# START OF Supplied records

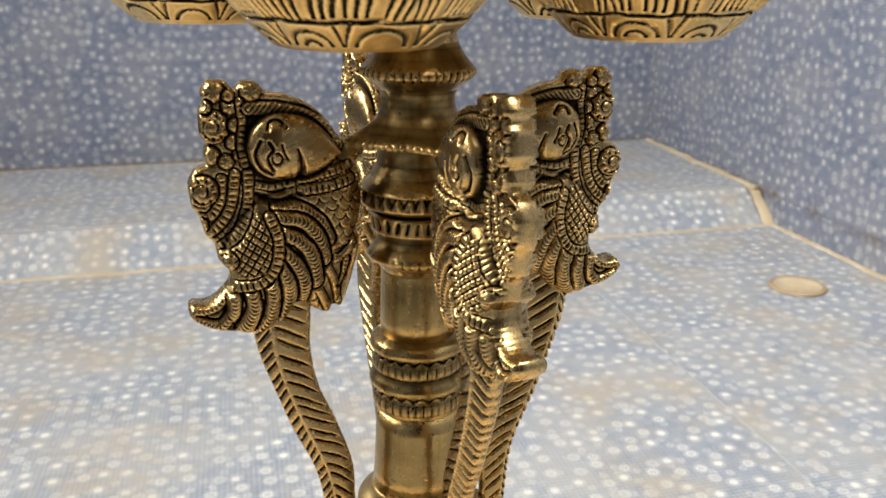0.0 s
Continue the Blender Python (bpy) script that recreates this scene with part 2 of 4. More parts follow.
def smooth_line(points, n):
    """A Catmull-Rom line through the points, with n steps."""
    p = np.array(points, float)
    q = np.vstack([2 * p[0] - p[1], p, 2 * p[-1] - p[-2]])
    t = np.linspace(0, len(p) - 1 - 1e-9, n)
    i = t.astype(int)
    f = (t - i)[:, None]
    a, b, c, d = q[i], q[i + 1], q[i + 2], q[i + 3]
    return 0.5 * (2 * b + (c - a) * f + (2 * a - 5 * b + 4 * c - d) * f**2 + (3 * b - a - 3 * c + d) * f**3)


def grid_faces(rows, cols, wrap=False):
    out = []
    for i in range(rows - 1):
        for j in range(cols if wrap else cols - 1):
            k = (j + 1) % cols
            out.append((i * cols + j, i * cols + k, (i + 1) * cols + k, (i + 1) * cols + j))
    return out


def lathe(name, profile, material, seg=96, shape=None, step=0.0):
    """A turned part from (radius, height) in mm, bottom to top; shape(theta, z, r) gives the cut radius. step: finer rows."""
    prof = [np.array(p, float) for p in profile]
    if step:
        fine = [prof[0]]
        for a, b in zip(prof, prof[1:]):
            k = max(1, int(np.linalg.norm(b - a) / step))
            fine += [a + (b - a) * i / k for i in range(1, k + 1)]
        prof = fine
    prof = np.array(prof)
    th = np.linspace(0, 2 * np.pi, seg, endpoint=False)
    r = np.repeat(prof[:, :1], seg, 1)
    z = np.repeat(prof[:, 1:2], seg, 1)
    if shape:
        r, z = shape(np.tile(th, (len(prof), 1)), z, r)
    v = np.stack([r * np.cos(th), r * np.sin(th), z], -1).reshape(-1, 3) / 1000
    f = grid_faces(len(prof), seg, True)
    f.append(tuple(range(seg - 1, -1, -1)))
    f.append(tuple(range((len(prof) - 1) * seg, len(prof) * seg)))
    return mesh_of(name, v, f, material)


def box(name, x0, y0, z0, x1, y1, z1, material, bevel=0.0):
    bm = bmesh.new()
    bmesh.ops.create_cube(bm, size=1)
    for v in bm.verts:
        v.co = ((x0 + x1) / 2 + v.co.x * (x1 - x0), (y0 + y1) / 2 + v.co.y * (y1 - y0), (z0 + z1) / 2 + v.co.z * (z1 - z0))
    if bevel:
        bmesh.ops.bevel(bm, geom=bm.edges[:], offset=bevel, segments=3, affect="EDGES", profile=0.5)
    me = bpy.data.meshes.new(name)
    bm.to_mesh(me)
    bm.free()
    me.materials.append(material)
    return me


def piece(name, corners, depth, material, parent=None, label="", edge=0.0007):
    """A flat piece with its face on the given corners (room u, v, z, anticlockwise seen from its front), a thickness behind and eased edges. Its own x and y lie in the face."""
    p = [room(*c) for c in corners]
    x = (p[1] - p[0]).normalized()
    n = (p[1] - p[0]).cross(p[-1] - p[0]).normalized()
    frame_of = Matrix((x, n.cross(x), n)).transposed().to_4x4()
    frame_of.translation = p[0]
    back = frame_of.inverted()
    q = [back @ c for c in p]
    mid = sum(q, Vector()) / len(q)
    k = len(q)
    inner = [c + (mid - c).normalized() * edge * 1.5 for c in q]
    v = inner + [Vector((c.x, c.y, -edge)) for c in q] + [Vector((c.x, c.y, -depth)) for c in q]
    f = [tuple(range(k))]
    for ring in (0, k):
        f += [(ring + i, ring + i + k, ring + (i + 1) % k + k, ring + (i + 1) % k) for i in range(k)]
    f.append(tuple(range(3 * k - 1, 2 * k - 1, -1)))
    return part(name, mesh_of(name, v, f, material, False), parent, label, frame_of)

# ---- the wash room ----


def structure(name, label, category):
    return tagged(new(name), label, category, kind="structure")


def tiled(parent, origin, right, up, w, h, tw, th, ox=0.0, oy=0.0, gap=0.0011, glaze=None):
    """Single tiles over a rectangle w x h that starts at origin (room coordinates) and runs along right and up."""
    o, r, s = Vector(origin), Vector(right), Vector(up)
    xs = sorted({0.0, w, *[x for x in [ox + i * tw for i in range(-40, 40)] if 0.01 < x < w - 0.01]})
    ys = sorted({0.0, h, *[y for y in [oy + i * th for i in range(-40, 40)] if 0.01 < y < h - 0.01]})
    g = gap / 2
    for x0, x1 in zip(xs, xs[1:]):
        for y0, y1 in zip(ys, ys[1:]):
            lift = random.uniform(-0.0003, 0.0003)
            n = r.cross(s) * lift
            c = [o + r * (x0 + g) + s * (y0 + g) + n, o + r * (x1 - g) + s * (y0 + g) + n, o + r * (x1 - g) + s * (y1 - g) + n, o + r * (x0 + g) + s * (y1 - g) + n]
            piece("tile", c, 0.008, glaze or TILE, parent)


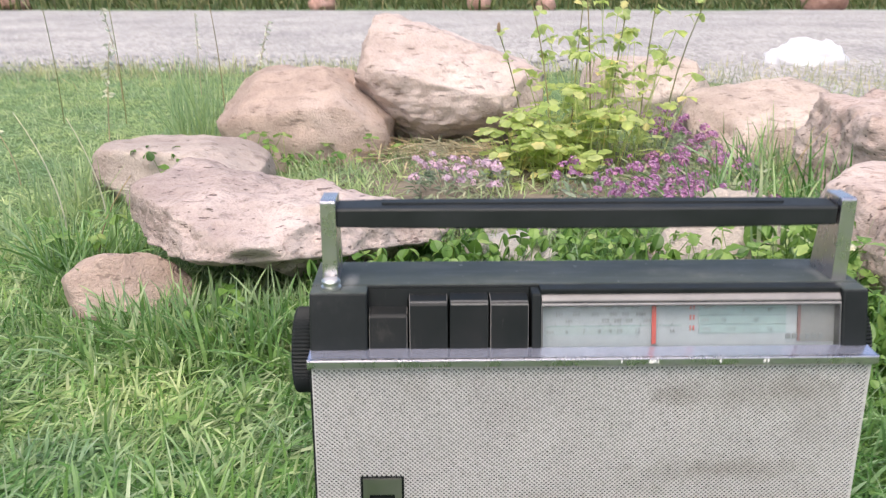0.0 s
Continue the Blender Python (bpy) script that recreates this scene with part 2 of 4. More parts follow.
def chrome(name, rough, tint, worn, dulled=0.25):
    m, n, l, b = mat(name, rough, 1.0)
    t = noise_tex(n, l, 60.0, 5.0, 0.7)
    col = ramp(n, l, t.outputs[0], ((0.3, tint), (0.62, tint), (0.75, worn))).outputs[0]
    l.new(col, b.inputs["Base Color"])
    r = ramp(n, l, t.outputs[0], ((0.35, (rough,) * 3), (0.75, (rough + dulled,) * 3)))
    l.new(r.outputs[0], b.inputs["Roughness"])
    return m


def grille_mat():
    m, n, l, b = mat("grey_enamelled_mesh", 0.5, 0.25)
    t, fine = noise_tex(n, l, 22.0, 4.0, 0.6), noise_tex(n, l, 300.0, 3.0, 0.7)
    col = ramp(n, l, t.outputs[0], ((0.3, (0.535, 0.515, 0.505)), (0.6, (0.615, 0.595, 0.585)))).outputs[0]
    # grime with blurred outlines of its own: place x, z, half sizes, depth
    col = blotches(n, l, col, "xz", (0.185, 0.15, 0.105), ((0.003, 0.0535, 0.012, 0.009, 0.66), (0.016, 0.051, 0.012, 0.007, 0.62), (0.09, 0.126, 0.055, 0.016, 0.26), (0.047, 0.1255, 0.018, 0.008, 0.34), (0.114, 0.129, 0.022, 0.01, 0.3), (0.122, 0.11, 0.018, 0.014, 0.2), (0.08, 0.0795, 0.065, 0.009, 0.34), (0.09, 0.05, 0.06, 0.02, 0.12), (0.03, 0.068, 0.02, 0.01, 0.14), (-0.03, 0.06, 0.03, 0.015, 0.1), (-0.095, 0.13, 0.012, 0.01, 0.12)))
    g = ramp(n, l, fine.outputs[0], ((0.25, (0.72, 0.7, 0.68)), (0.5, (1, 1, 1)))).outputs[0]
    l.new(mix(n, l, 1.0, col, g, "MULTIPLY"), b.inputs["Base Color"])
    return m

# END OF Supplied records

| What the task requires |
Give the entries again word for word, but skip the pictures.

| Solution for this task |
0.0 s
Continue the Blender Python (bpy) script that recreates this scene with part 2 of 4. More parts follow.
def smooth_line(points, n):
    """A Catmull-Rom line through the points, with n steps."""
    p = np.array(points, float)
    q = np.vstack([2 * p[0] - p[1], p, 2 * p[-1] - p[-2]])
    t = np.linspace(0, len(p) - 1 - 1e-9, n)
    i = t.astype(int)
    f = (t - i)[:, None]
    a, b, c, d = q[i], q[i + 1], q[i + 2], q[i + 3]
    return 0.5 * (2 * b + (c - a) * f + (2 * a - 5 * b + 4 * c - d) * f**2 + (3 * b - a - 3 * c + d) * f**3)


def grid_faces(rows, cols, wrap=False):
    out = []
    for i in range(rows - 1):
        for j in range(cols if wrap else cols - 1):
            k = (j + 1) % cols
            out.append((i * cols + j, i * cols + k, (i + 1) * cols + k, (i + 1) * cols + j))
    return out


def lathe(name, profile, material, seg=96, shape=None, step=0.0):
    """A turned part from (radius, height) in mm, bottom to top; shape(theta, z, r) gives the cut radius. step: finer rows."""
    prof = [np.array(p, float) for p in profile]
    if step:
        fine = [prof[0]]
        for a, b in zip(prof, prof[1:]):
            k = max(1, int(np.linalg.norm(b - a) / step))
            fine += [a + (b - a) * i / k for i in range(1, k + 1)]
        prof = fine
    prof = np.array(prof)
    th = np.linspace(0, 2 * np.pi, seg, endpoint=False)
    r = np.repeat(prof[:, :1], seg, 1)
    z = np.repeat(prof[:, 1:2], seg, 1)
    if shape:
        r, z = shape(np.tile(th, (len(prof), 1)), z, r)
    v = np.stack([r * np.cos(th), r * np.sin(th), z], -1).reshape(-1, 3) / 1000
    f = grid_faces(len(prof), seg, True)
    f.append(tuple(range(seg - 1, -1, -1)))
    f.append(tuple(range((len(prof) - 1) * seg, len(prof) * seg)))
    return mesh_of(name, v, f, material)


def box(name, x0, y0, z0, x1, y1, z1, material, bevel=0.0):
    bm = bmesh.new()
    bmesh.ops.create_cube(bm, size=1)
    for v in bm.verts:
        v.co = ((x0 + x1) / 2 + v.co.x * (x1 - x0), (y0 + y1) / 2 + v.co.y * (y1 - y0), (z0 + z1) / 2 + v.co.z * (z1 - z0))
    if bevel:
        bmesh.ops.bevel(bm, geom=bm.edges[:], offset=bevel, segments=3, affect="EDGES", profile=0.5)
    me = bpy.data.meshes.new(name)
    bm.to_mesh(me)
    bm.free()
    me.materials.append(material)
    return me


def piece(name, corners, depth, material, parent=None, label="", edge=0.0007):
    """A flat piece with its face on the given corners (room u, v, z, anticlockwise seen from its front), a thickness behind and eased edges. Its own x and y lie in the face."""
    p = [room(*c) for c in corners]
    x = (p[1] - p[0]).normalized()
    n = (p[1] - p[0]).cross(p[-1] - p[0]).normalized()
    frame_of = Matrix((x, n.cross(x), n)).transposed().to_4x4()
    frame_of.translation = p[0]
    back = frame_of.inverted()
    q = [back @ c for c in p]
    mid = sum(q, Vector()) / len(q)
    k = len(q)
    inner = [c + (mid - c).normalized() * edge * 1.5 for c in q]
    v = inner + [Vector((c.x, c.y, -edge)) for c in q] + [Vector((c.x, c.y, -depth)) for c in q]
    f = [tuple(range(k))]
    for ring in (0, k):
        f += [(ring + i, ring + i + k, ring + (i + 1) % k + k, ring + (i + 1) % k) for i in range(k)]
    f.append(tuple(range(3 * k - 1, 2 * k - 1, -1)))
    return part(name, mesh_of(name, v, f, material, False), parent, label, frame_of)

# ---- the wash room ----


def structure(name, label, category):
    return tagged(new(name), label, category, kind="structure")


def tiled(parent, origin, right, up, w, h, tw, th, ox=0.0, oy=0.0, gap=0.0011, glaze=None):
    """Single tiles over a rectangle w x h that starts at origin (room coordinates) and runs along right and up."""
    o, r, s = Vector(origin), Vector(right), Vector(up)
    xs = sorted({0.0, w, *[x for x in [ox + i * tw for i in range(-40, 40)] if 0.01 < x < w - 0.01]})
    ys = sorted({0.0, h, *[y for y in [oy + i * th for i in range(-40, 40)] if 0.01 < y < h - 0.01]})
    g = gap / 2
    for x0, x1 in zip(xs, xs[1:]):
        for y0, y1 in zip(ys, ys[1:]):
            lift = random.uniform(-0.0003, 0.0003)
            n = r.cross(s) * lift
            c = [o + r * (x0 + g) + s * (y0 + g) + n, o + r * (x1 - g) + s * (y0 + g) + n, o + r * (x1 - g) + s * (y1 - g) + n, o + r * (x0 + g) + s * (y1 - g) + n]
            piece("tile", c, 0.008, glaze or TILE, parent)


0.0 s
Continue the Blender Python (bpy) script that recreates this scene with part 2 of 4. More parts follow.
def chrome(name, rough, tint, worn, dulled=0.25):
    m, n, l, b = mat(name, rough, 1.0)
    t = noise_tex(n, l, 60.0, 5.0, 0.7)
    col = ramp(n, l, t.outputs[0], ((0.3, tint), (0.62, tint), (0.75, worn))).outputs[0]
    l.new(col, b.inputs["Base Color"])
    r = ramp(n, l, t.outputs[0], ((0.35, (rough,) * 3), (0.75, (rough + dulled,) * 3)))
    l.new(r.outputs[0], b.inputs["Roughness"])
    return m


def grille_mat():
    m, n, l, b = mat("grey_enamelled_mesh", 0.5, 0.25)
    t, fine = noise_tex(n, l, 22.0, 4.0, 0.6), noise_tex(n, l, 300.0, 3.0, 0.7)
    col = ramp(n, l, t.outputs[0], ((0.3, (0.535, 0.515, 0.505)), (0.6, (0.615, 0.595, 0.585)))).outputs[0]
    # grime with blurred outlines of its own: place x, z, half sizes, depth
    col = blotches(n, l, col, "xz", (0.185, 0.15, 0.105), ((0.003, 0.0535, 0.012, 0.009, 0.66), (0.016, 0.051, 0.012, 0.007, 0.62), (0.09, 0.126, 0.055, 0.016, 0.26), (0.047, 0.1255, 0.018, 0.008, 0.34), (0.114, 0.129, 0.022, 0.01, 0.3), (0.122, 0.11, 0.018, 0.014, 0.2), (0.08, 0.0795, 0.065, 0.009, 0.34), (0.09, 0.05, 0.06, 0.02, 0.12), (0.03, 0.068, 0.02, 0.01, 0.14), (-0.03, 0.06, 0.03, 0.015, 0.1), (-0.095, 0.13, 0.012, 0.01, 0.12)))
    g = ramp(n, l, fine.outputs[0], ((0.25, (0.72, 0.7, 0.68)), (0.5, (1, 1, 1)))).outputs[0]
    l.new(mix(n, l, 1.0, col, g, "MULTIPLY"), b.inputs["Base Color"])
    return m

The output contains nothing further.